Session Summary
One of the main and recurring themes at the World Reconstruction Conference has been Building Back Better (BBB). BBB has been advocated since it was first promoted in 2005 after the Indian Ocean Tsunami. While the notion of BBB is increasingly embraced as a guiding principle, there remains a great need for countries and communities to adequately prepare to build back better before disaster strikes. For most decision makers, it is less of a question of whether to build back better, than of how building back better should be done.
The core principles of building back better are (a) Do no harm: learn from the past and avoid unnecessary damage to future recovery (b) Agencies must be accountable to the people they seek to assist (c) People affected by disaster should be the decision-makers (d) Recovery of local economy and livelihoods must be a priority (e) Reconstruction and recovery efforts must recognize diversity (f) Communities should be allowed to use their own resources wherever possible and (g) Reconstruction must take account of future hazards and risks.
Building back stronger reduces well-being losses by ensuring that reconstructed infrastructure can resist more intense events in the future. Building back faster reduces disaster impacts by accelerating reconstruction through measures such as contingent reconstruction plans, pre-approved contracts, and financial arrangements. Building back more inclusively ensures that post-disaster support reaches all affected population groups. This emphasizes the importance of providing reconstruction support to low-income households, which are typically more exposed, more vulnerable, and less comprehensively supported.

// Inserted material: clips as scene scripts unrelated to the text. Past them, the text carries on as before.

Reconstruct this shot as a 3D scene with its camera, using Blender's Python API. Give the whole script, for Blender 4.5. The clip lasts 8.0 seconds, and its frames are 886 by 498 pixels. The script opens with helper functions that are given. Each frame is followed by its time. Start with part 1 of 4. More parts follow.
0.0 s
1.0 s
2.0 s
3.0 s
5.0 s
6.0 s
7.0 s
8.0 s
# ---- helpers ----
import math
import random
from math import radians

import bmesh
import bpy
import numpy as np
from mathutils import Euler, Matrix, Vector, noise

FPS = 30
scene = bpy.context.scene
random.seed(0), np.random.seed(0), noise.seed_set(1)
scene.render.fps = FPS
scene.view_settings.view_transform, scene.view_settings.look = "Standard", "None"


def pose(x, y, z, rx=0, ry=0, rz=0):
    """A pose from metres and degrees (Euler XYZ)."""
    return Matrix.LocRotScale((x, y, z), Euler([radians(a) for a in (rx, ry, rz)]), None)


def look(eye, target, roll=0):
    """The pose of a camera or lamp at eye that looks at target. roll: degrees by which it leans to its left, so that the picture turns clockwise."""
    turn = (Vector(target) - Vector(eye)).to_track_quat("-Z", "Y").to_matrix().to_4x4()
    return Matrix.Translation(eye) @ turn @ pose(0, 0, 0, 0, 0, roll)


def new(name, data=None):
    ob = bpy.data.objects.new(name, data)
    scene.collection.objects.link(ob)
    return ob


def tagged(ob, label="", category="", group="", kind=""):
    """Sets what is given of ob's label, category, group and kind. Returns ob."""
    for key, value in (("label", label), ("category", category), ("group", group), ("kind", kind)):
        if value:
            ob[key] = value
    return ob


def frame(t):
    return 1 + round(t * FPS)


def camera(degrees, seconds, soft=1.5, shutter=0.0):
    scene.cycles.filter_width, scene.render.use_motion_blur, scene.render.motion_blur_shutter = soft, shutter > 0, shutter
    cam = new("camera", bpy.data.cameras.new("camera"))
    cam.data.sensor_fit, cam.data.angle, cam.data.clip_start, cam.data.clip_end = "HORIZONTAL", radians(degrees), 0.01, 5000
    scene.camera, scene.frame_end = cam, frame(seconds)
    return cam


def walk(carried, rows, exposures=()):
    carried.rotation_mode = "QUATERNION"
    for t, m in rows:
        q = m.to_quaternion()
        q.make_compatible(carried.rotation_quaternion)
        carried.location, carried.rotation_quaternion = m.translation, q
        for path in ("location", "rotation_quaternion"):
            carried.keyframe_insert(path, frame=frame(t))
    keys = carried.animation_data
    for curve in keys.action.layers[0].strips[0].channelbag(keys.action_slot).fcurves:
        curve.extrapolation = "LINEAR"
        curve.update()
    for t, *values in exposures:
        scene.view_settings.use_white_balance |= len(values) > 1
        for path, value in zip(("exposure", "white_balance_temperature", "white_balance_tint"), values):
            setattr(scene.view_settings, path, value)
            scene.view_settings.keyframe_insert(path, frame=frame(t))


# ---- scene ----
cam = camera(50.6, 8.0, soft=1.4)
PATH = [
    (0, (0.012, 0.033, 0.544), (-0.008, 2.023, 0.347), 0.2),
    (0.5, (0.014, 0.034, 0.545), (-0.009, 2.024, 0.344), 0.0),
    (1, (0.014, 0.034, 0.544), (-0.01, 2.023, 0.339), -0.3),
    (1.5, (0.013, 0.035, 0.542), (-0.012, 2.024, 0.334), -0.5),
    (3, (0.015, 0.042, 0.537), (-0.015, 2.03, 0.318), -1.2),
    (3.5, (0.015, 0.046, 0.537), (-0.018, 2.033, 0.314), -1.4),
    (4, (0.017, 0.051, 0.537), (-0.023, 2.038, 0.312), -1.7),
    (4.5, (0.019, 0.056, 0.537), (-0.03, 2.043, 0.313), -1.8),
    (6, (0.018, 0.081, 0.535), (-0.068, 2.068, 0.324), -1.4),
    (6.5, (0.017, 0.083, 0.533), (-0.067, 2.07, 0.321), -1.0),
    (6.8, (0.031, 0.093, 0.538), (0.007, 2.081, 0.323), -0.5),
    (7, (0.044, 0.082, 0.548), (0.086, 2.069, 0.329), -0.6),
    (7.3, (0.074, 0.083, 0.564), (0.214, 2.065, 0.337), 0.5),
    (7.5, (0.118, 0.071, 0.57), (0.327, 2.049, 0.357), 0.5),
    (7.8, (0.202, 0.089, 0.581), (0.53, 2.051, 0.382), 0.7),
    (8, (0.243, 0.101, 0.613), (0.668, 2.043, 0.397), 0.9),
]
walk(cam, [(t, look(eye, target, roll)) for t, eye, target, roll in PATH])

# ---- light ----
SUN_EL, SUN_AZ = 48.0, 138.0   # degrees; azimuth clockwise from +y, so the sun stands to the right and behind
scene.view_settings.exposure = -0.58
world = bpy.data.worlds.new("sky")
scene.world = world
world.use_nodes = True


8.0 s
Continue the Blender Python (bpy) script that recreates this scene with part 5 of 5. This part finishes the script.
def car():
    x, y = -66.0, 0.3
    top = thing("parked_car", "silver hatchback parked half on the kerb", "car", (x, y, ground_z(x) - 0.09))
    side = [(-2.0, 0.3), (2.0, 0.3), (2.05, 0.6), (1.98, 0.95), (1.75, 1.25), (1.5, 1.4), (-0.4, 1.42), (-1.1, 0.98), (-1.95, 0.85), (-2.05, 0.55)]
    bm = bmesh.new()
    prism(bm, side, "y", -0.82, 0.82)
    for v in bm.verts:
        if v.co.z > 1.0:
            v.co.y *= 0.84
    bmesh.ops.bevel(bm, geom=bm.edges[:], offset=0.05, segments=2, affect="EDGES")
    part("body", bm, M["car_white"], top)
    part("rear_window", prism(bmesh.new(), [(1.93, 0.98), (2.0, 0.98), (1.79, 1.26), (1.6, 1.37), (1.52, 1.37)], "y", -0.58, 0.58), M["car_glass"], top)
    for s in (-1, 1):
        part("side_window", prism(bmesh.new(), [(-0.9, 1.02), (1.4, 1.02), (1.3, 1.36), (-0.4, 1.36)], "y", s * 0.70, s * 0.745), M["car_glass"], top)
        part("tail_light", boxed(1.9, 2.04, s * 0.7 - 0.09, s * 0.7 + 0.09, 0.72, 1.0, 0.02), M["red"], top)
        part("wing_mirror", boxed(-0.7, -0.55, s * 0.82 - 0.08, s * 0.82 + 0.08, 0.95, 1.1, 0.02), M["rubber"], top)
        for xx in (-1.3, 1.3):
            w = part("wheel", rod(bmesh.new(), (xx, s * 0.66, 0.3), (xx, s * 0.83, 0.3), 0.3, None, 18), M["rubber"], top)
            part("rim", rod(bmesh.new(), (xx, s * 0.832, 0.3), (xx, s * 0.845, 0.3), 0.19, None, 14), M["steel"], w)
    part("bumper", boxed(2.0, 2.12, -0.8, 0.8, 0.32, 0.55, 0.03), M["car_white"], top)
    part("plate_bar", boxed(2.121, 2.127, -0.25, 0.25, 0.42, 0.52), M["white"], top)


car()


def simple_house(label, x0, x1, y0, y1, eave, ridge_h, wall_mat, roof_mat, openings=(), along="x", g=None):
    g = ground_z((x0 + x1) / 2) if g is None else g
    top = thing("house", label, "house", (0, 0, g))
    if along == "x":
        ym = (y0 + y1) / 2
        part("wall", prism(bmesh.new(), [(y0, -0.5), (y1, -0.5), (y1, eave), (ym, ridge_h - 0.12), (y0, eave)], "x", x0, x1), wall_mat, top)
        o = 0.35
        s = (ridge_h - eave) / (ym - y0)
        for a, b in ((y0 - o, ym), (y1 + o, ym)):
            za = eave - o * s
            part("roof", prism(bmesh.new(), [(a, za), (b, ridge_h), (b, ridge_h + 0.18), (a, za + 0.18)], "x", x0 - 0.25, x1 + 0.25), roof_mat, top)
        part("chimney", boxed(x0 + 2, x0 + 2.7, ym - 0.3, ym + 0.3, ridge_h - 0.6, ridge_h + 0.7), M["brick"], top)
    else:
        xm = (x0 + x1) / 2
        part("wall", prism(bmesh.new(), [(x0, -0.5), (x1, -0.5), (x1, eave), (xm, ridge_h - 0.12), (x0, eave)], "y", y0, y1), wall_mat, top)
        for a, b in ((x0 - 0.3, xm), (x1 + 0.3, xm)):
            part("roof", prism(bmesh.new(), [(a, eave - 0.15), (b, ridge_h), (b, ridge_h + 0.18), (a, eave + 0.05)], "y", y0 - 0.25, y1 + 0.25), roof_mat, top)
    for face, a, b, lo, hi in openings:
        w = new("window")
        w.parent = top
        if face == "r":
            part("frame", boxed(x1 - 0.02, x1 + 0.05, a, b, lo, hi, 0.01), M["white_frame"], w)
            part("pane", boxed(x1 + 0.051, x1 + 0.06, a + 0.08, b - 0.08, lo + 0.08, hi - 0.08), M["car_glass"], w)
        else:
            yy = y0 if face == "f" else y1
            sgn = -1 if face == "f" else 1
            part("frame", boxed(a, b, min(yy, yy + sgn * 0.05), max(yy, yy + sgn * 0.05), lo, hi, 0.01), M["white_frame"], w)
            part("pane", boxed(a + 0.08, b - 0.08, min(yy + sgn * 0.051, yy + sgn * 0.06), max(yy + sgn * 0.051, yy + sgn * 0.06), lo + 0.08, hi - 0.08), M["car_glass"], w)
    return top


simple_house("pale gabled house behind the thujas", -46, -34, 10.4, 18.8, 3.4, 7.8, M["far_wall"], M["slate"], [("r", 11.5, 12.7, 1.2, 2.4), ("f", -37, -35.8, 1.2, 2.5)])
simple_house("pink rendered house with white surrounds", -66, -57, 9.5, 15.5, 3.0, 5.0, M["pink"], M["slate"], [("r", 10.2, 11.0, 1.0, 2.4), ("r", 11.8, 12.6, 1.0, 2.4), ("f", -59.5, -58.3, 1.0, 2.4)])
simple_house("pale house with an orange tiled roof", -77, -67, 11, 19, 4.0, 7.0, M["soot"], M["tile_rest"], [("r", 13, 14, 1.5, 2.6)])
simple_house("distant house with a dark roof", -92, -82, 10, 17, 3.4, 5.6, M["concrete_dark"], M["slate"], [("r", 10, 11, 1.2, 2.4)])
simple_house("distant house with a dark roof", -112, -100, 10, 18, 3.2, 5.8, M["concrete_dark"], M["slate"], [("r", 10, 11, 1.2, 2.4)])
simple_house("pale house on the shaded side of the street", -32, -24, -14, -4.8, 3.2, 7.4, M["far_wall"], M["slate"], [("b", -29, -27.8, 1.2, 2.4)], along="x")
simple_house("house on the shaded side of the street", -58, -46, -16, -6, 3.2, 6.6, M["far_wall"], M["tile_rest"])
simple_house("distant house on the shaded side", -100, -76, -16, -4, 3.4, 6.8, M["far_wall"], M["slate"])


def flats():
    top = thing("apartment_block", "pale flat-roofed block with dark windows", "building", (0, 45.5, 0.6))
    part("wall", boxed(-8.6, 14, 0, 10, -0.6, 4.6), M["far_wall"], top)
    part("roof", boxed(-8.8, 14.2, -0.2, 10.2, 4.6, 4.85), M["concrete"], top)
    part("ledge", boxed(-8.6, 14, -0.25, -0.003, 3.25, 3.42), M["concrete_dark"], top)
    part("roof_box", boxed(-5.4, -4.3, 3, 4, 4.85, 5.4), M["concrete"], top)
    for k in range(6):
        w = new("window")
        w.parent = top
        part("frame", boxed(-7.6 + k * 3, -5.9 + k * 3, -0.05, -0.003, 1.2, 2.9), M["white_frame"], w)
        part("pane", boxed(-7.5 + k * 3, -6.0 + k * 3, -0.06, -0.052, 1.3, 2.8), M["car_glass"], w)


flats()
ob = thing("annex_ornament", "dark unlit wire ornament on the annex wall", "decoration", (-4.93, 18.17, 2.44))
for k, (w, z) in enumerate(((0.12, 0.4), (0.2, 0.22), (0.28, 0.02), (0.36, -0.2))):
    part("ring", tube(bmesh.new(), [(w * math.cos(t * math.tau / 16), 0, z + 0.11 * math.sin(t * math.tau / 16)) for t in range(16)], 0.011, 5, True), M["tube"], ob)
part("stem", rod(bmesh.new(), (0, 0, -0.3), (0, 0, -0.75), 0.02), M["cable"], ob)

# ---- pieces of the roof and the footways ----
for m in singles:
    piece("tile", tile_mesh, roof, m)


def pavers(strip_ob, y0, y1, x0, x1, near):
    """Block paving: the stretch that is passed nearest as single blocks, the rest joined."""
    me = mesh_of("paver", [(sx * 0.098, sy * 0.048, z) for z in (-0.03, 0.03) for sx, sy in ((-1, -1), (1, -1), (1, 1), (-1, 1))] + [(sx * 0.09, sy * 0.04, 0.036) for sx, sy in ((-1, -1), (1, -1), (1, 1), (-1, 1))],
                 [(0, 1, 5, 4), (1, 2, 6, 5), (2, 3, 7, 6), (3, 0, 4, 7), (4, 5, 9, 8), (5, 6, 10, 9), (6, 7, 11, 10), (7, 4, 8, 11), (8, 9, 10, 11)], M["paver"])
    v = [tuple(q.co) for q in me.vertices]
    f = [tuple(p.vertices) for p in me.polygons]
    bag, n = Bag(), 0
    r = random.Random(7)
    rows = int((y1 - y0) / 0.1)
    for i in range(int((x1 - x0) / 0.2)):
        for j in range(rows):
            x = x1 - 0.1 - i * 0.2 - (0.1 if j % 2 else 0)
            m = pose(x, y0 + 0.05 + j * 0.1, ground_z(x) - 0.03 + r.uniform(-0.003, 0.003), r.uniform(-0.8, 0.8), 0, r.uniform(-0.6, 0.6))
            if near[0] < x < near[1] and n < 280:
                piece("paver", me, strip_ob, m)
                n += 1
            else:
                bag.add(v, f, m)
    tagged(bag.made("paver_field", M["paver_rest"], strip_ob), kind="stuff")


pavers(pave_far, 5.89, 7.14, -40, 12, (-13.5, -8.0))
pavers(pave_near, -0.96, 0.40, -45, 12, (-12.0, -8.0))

The session deliberated on the success factors and the options for practical application of the principles of BBB, looking not only at safer and stronger reconstruction of infrastructure and physical assets, but also addressing the social and human impact of disasters and taking recovery as an opportunity to improve the quality of lives and their future prospects.
Panelists representing governments in Armenia, Serbia and India described how having institutional and legal arrangements, policies and systems in place, agreed in an ex-ante approach, facilitate the management of infrastructure recovery and the application of BBB principles. Armenia’s experience in BBB application at the local level infrastructure recovery and the role of the National Disaster Risk Reduction (DRR) Platform in ensuring inclusiveness of these processes was highlighted. Integrating BBB principles into Serbia’s large-scale recovery program after the 2014 floods was enabled by the legal and institutional framework employed. Countries like India have launched the Coalition for Disaster Resilient Infrastructure at the UN Climate Action Summit in September 2019 which will work towards reducing damage to critical infrastructure as called for by Target (d) of the Sendai Framework.
Countries can strengthen their resilience to natural shocks through a better reconstruction process. The benefits of building back better could be very large – up to US$173 billion per year globally. According to a recent World Bank Report (2018), a stronger, faster, and more inclusive recovery would lead to an average reduction in disaster-related well-being losses of 59 percent in the 17 small island states covered in the report.
A striking finding concerns the rural incidence of the impact of large earthquakes on the poor. Given that more than 90% of earthquake fatalities occur in rural environments, new ways to protect the population need to be explored. With most rural buildings being one- and two-story dwellings, the earthquake closet offers an affordable solution as a protection unit. The cost of constructing such a closet in a single-family home is taken to be $500–$600 in developing countries.
Disaster-affected households in low- and middle-income countries rebuild their homes in situations where little or no support is available from humanitarian agencies. Households’ self-recovery experiences following Typhoon Yolanda (Haiyan) in the Philippines in 2013 and the Gorkha Earthquake in Nepal in 2015 were examined. It is important to understand the different governmental, economic, environmental and socio-cultural contexts in which self-recovery takes place, and how this affects progress, the process of reconstruction and building back safer, the drivers and barriers to self-recovery, as well as what is needed to effectively support self-recovery.
Hazards impact rich and poor countries differently because of differences in vulnerability, which is the probability and exposure of a population to risks. These differ dramatically between rich and poor populations within a country. The world’s poor have fewer choices as to where they can live, fewer protections when shock events such as flooding and earthquakes occur. In poor countries, the trend of rapid urbanization occurs in particularly hazardous areas. The inclusion of recovery as Priority 4 of the Sendai Framework is a clear recognition of the importance of recovery as an opportunity to Build Back Better through safer infrastructure, resilient livelihoods, stronger governance systems, better early warning and improved preparedness of governments and communities to manage disaster risks.
Lessons from large-scale recovery programs show that recovery would be implemented more successfully, and overall preparedness could be significantly strengthened if BBB principles are already included as part of the Disaster Risk Reduction systems in the country or set up soon after the disaster to lead recovery processes. However, at present, the general level of preparedness and capacities for BBB application remains rather limited in most countries. Governments generally set up institutions and overall policies for recovery in response to a large disaster event and use existing institutions to respond to smaller events fully ignoring BBB principles.